Bribe Children to Learn the Right Way
Bribe Children to Learn the Right Way
As any parent or teacher will tell you, getting a child to learn—to truly enjoy it and want to do it—is one of the most difficult things you can do today. You are fighting against shrinking attention spans chased by catchy TikTok videos, music-filled dance clips, and everything else found on social media. Even YouTube has to deal with the shrinking attention of its viewers; that is why they are pushing "Shorts" so hard today.
How to Get Their Attention
One of the things I do to grab the attention of students is to challenge them to play games. I do this during Daycare—the one place on a school campus where children want nothing to do with learning. Daycare is their time. It’s free time to play, talk with friends, and run wild on the playground while they wait for their parents to pick them up.

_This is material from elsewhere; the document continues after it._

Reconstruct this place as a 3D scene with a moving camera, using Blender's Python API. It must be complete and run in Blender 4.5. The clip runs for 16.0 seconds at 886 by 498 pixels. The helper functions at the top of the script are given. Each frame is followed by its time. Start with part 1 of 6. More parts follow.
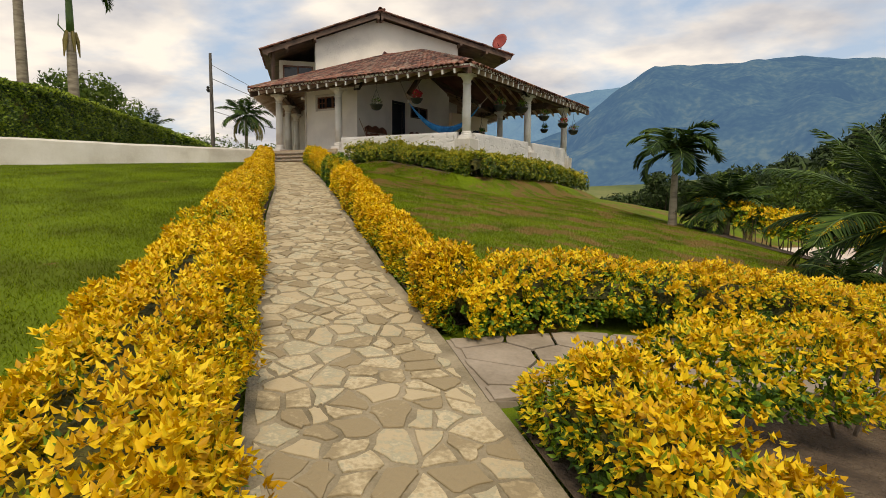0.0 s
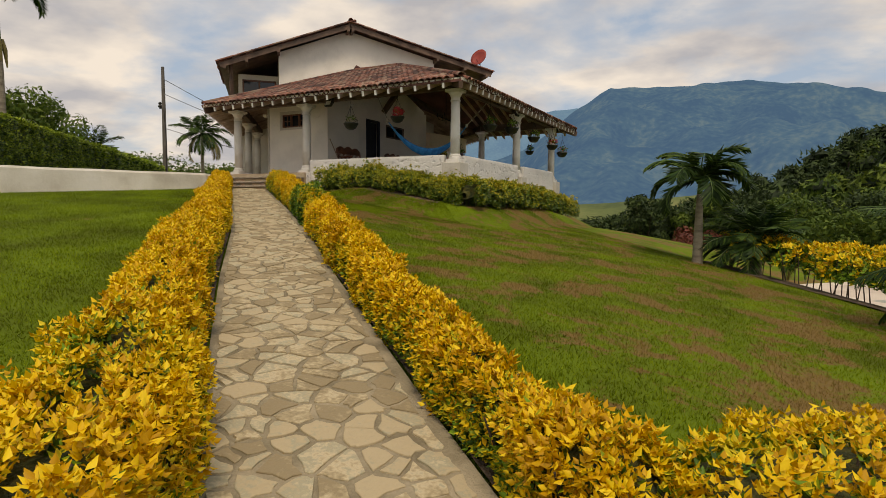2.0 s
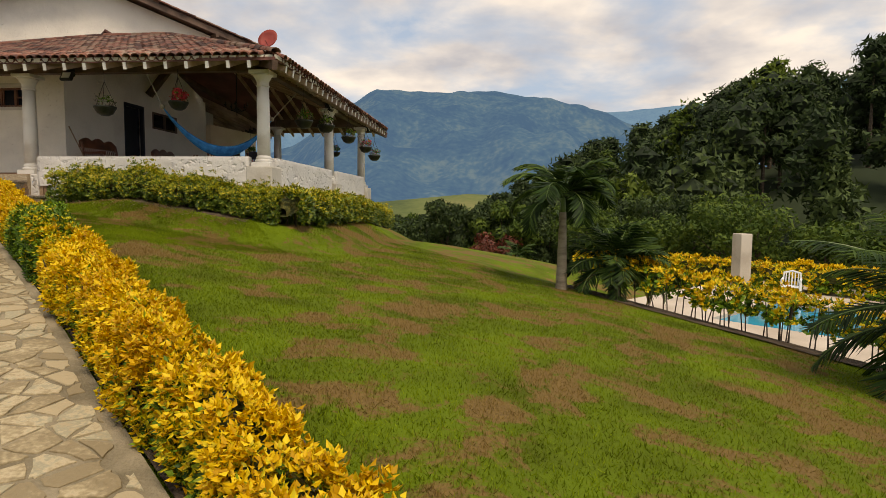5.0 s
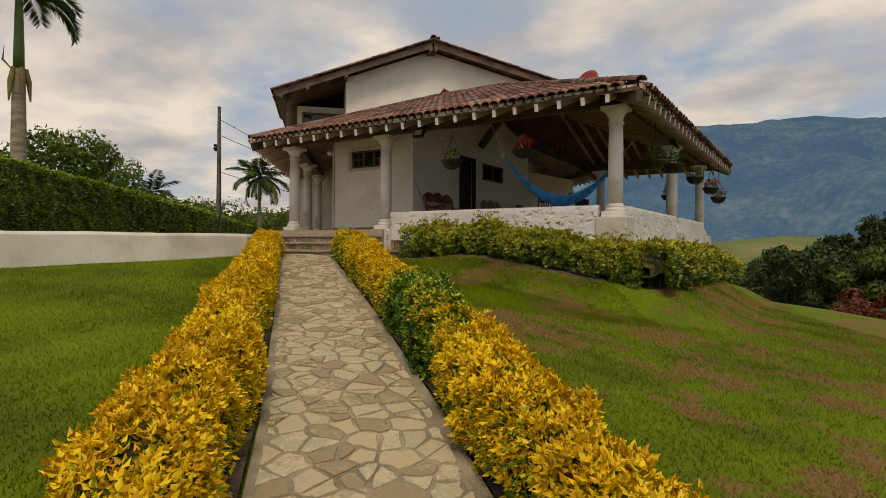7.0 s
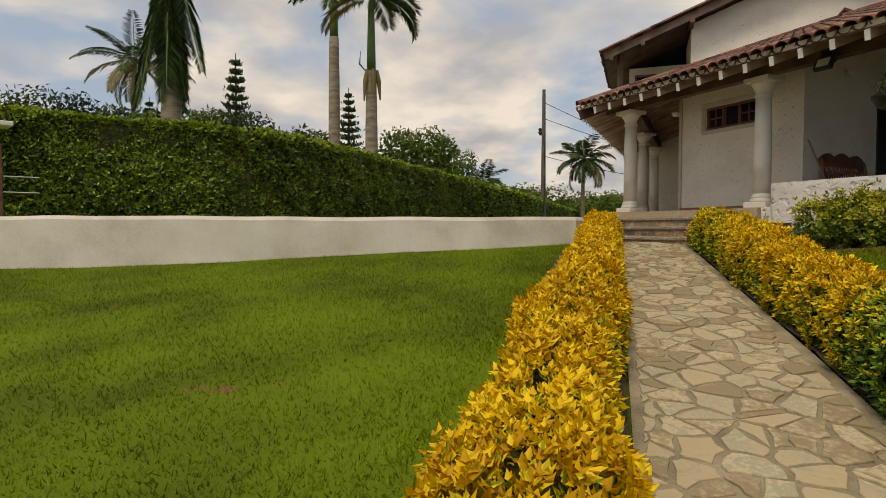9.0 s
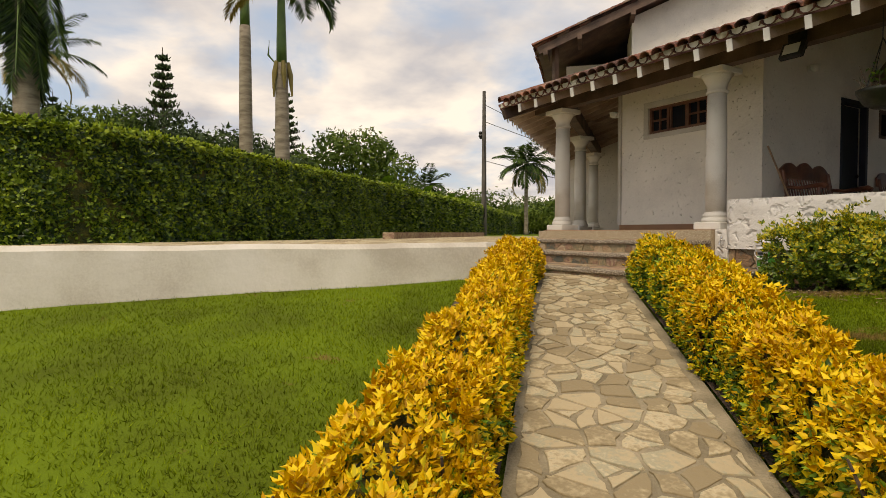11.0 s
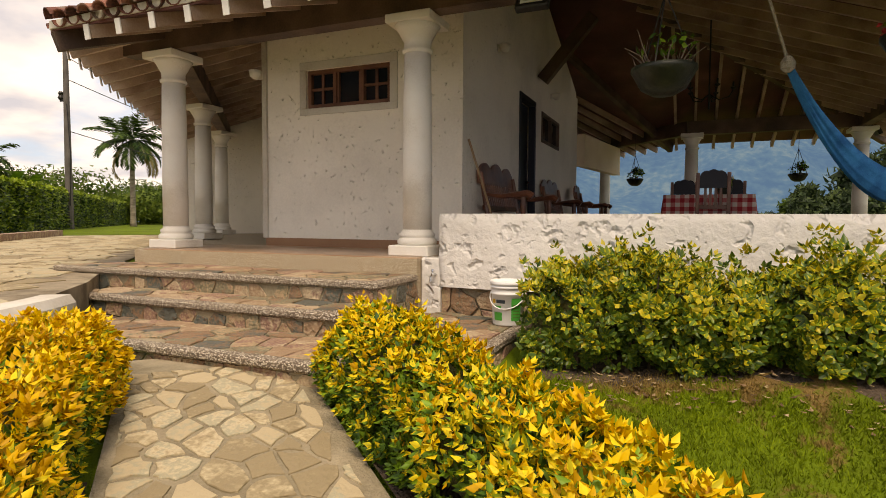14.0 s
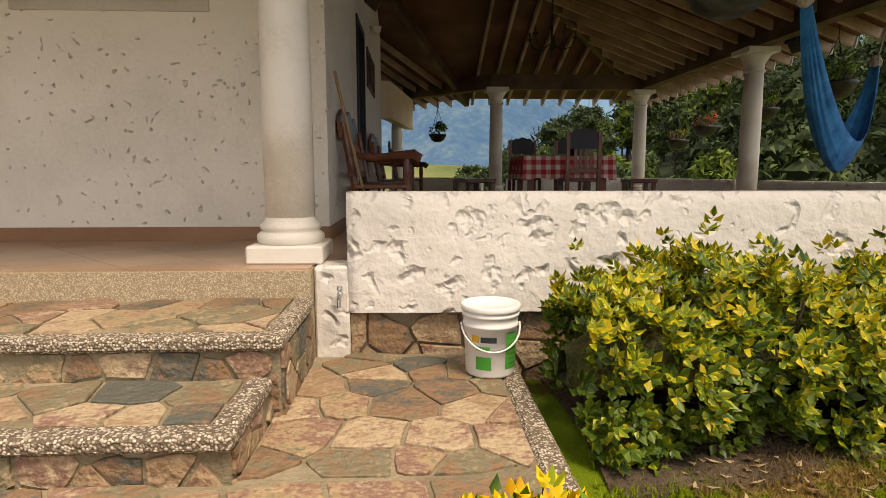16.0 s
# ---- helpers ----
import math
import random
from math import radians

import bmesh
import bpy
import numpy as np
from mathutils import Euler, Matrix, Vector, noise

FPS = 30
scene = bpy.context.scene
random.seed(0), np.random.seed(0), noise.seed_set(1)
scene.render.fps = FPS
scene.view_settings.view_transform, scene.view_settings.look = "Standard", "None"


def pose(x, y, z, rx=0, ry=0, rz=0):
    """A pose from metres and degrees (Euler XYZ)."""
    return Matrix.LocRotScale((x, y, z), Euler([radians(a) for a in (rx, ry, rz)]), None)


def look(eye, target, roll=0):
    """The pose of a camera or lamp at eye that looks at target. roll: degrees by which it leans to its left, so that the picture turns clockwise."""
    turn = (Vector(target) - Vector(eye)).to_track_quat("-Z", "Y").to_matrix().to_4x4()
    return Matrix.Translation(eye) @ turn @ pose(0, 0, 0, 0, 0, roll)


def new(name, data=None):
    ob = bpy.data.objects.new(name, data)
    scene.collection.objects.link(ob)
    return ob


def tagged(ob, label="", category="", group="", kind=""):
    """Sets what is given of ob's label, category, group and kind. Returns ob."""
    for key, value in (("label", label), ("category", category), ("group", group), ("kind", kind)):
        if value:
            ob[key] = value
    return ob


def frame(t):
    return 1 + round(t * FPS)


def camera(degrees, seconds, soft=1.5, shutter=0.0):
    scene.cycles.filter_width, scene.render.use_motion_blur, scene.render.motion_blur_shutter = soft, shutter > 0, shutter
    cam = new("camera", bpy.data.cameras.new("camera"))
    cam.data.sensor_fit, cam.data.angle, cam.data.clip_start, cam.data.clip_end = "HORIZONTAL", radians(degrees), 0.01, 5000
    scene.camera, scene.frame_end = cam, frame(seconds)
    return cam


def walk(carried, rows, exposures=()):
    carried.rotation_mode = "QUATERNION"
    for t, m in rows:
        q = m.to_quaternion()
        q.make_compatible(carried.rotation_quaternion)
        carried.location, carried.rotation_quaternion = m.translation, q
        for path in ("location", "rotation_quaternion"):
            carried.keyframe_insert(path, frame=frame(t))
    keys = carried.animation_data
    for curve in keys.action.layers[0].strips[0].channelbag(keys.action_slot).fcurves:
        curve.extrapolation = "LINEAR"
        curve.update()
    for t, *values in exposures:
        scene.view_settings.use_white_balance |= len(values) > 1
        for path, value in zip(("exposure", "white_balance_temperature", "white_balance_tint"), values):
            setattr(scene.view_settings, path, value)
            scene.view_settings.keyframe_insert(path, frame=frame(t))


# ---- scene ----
cam = camera(75.1, 16.0, soft=0.8)
PATH = [
    (0, (0.034, -0.338, 1.53), (-1.006, 1.357, 1.319), 0.5),
    (0.5, (-0.532, 0.155, 1.609), (-1.679, 1.785, 1.442), 0.5),
    (1, (-1.084, 0.555, 1.764), (-2.272, 2.157, 1.623), 0.5),
    (1.5, (-1.53, 1.041, 1.852), (-2.636, 2.702, 1.713), 0.4),
    (2, (-1.971, 1.513, 1.895), (-2.901, 3.277, 1.748), 0.4),
    (2.5, (-2.377, 2.021, 1.931), (-3.067, 3.891, 1.773), 0.4),
    (3, (-2.751, 2.493, 2.005), (-3.123, 4.45, 1.826), 0.6),
    (5.5, (-5.038, 4.722, 2.439), (-5.222, 6.71, 2.312), 0.5),
    (6, (-5.55, 5.152, 2.481), (-5.995, 7.1, 2.409), 0.4),
    (6.5, (-6.053, 5.564, 2.567), (-6.784, 7.426, 2.54), 0.4),
    (7, (-6.611, 5.944, 2.633), (-7.702, 7.619, 2.624), 0.4),
    (7.5, (-7.232, 6.395, 2.617), (-8.681, 7.774, 2.592), 0.4),
    (8, (-7.835, 6.794, 2.584), (-9.574, 7.781, 2.539), 0.4),
    (10.5, (-10.181, 9.051, 2.917), (-11.996, 9.888, 2.843), -0.0),
    (11, (-10.584, 9.601, 3.014), (-12.303, 10.621, 2.957), 0.0),
    (11.5, (-11.077, 10.023, 3.083), (-12.678, 11.22, 3.03), -0.1),
    (12, (-11.562, 10.474, 3.132), (-13.026, 11.835, 3.08), 0.0),
    (12.5, (-12.023, 10.961, 3.182), (-13.339, 12.467, 3.138), 0.3),
    (13, (-12.5, 11.374, 3.278), (-13.657, 13.005, 3.233), 0.4),
    (13.5, (-12.914, 11.866, 3.385), (-13.894, 13.607, 3.315), 0.3),
    (14, (-13.43, 12.282, 3.43), (-14.218, 14.118, 3.329), 0.3),
    (14.5, (-13.9, 12.684, 3.479), (-14.442, 14.605, 3.343), 0.5),
    (15, (-14.393, 13.108, 3.481), (-14.716, 15.074, 3.299), 0.2),
    (15.5, (-14.837, 13.581, 3.516), (-14.945, 15.565, 3.288), 0.1),
    (16, (-15.261, 14.057, 3.597), (-15.168, 16.038, 3.336), -0.0),
]
EXPOSURES = [(0, 0.10, 7500, 13), (0.5, -0.06, 7550, 13), (1.5, -0.12, 7700, 14), (3, -0.26, 7900, 14), (5.5, 0.10, 7900, 15), (6, -0.06, 7900, 15), (6.5, -0.28, 7900, 14), (7, -0.34, 7900, 14), (8.2, -0.40, 7800, 13), (10.5, 0.15, 7900, 14), (11.5, 0.08, 8000, 16), (13, 0.08, 8100, 17), (14, 0.46, 8200, 19), (16, 0.70, 8100, 18)]
walk(cam, [(t, look(eye, target, roll)) for t, eye, target, roll in PATH], EXPOSURES)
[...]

While we tell them to do their homework or read a book during daycare, we know most resist this. They don’t give it their all, or they do the bare minimum. That is the reality of the after-school environment.
However, I challenge them to games because I am looking to build an interest in learning and sharpen their critical thinking skills. Also, I like to win. I mean crush them. Oh, don’t feel bad for them—that’s what makes it fun. Let me explain.
Bribery Works
I’ll grab a Connect Four set and start playing with the kids. I tell them: "If you beat me, I’ll give you candy." And I mean the good stuff—Twix, Mars bars, chips (they love those Takis... yuck).
So we play, and they lose. Every time, they lose. No mercy, no "letting them win"—they just lose. But since they want that candy, that prize, they keep playing.
When they start to lose hope or get discouraged, I’ll finally let one of the students win. All of a sudden, everyone is back in the game, desperate to be the next winner.
The Strategy Behind the Sugar
You may be thinking: How does this help students learn? Well, I turn the game into a lesson on strategy, pattern recognition, and critical thinking. I tell them: "There are X amount of spaces. If you calculate the moves and the remaining spots, you can control the outcome. You can win by using your brain—not by chance or luck."
Think. Strategize. Calculate. I teach them to manage their pieces to control the board.
One student in particular went home and spent hours learning how to play. She became awesome. She started winning—not because I let her, but because she was actually outsmarting me. The others saw this and started asking questions (greed and desire can be highly motivating). Soon, more and more children were sitting around a Connect Four board, huddled together, discussing how to beat Mr. Medina.
The Goal is to Motivate
I will admit, there are days when getting them to focus is hard. But most of the time, the drive for candy gets the ball rolling. “Let’s play Connect Four, Mr. Medina, but I want chips today!”
The most fulfilling part of all this is when you get those few students who become so passionate about winning that they truly start to learn. They seek out the rules, the strategies, and the concepts. Since children are children, you can actually hear them talking to themselves: “If I do this, he can do this, and then that, and I’ll lose. But if I do this instead, I can…” Sometimes I even have to tell them, “Don’t tell me what you’re going to do!”
The Reward
The greatest reward is not when they win. I do love it when they yell, “Ha! I won! I told you! I beat Mr. Medina!” But what I truly find rewarding is when they start teaching each other. When they start to help one another—communicating, analyzing, and explaining the how and the why—it means they are learning. That is the ultimate goal: to get our children to want to learn. To find the fun in the challenge. Whether they realize it or not, they are expanding their minds, one "bribe" at a time.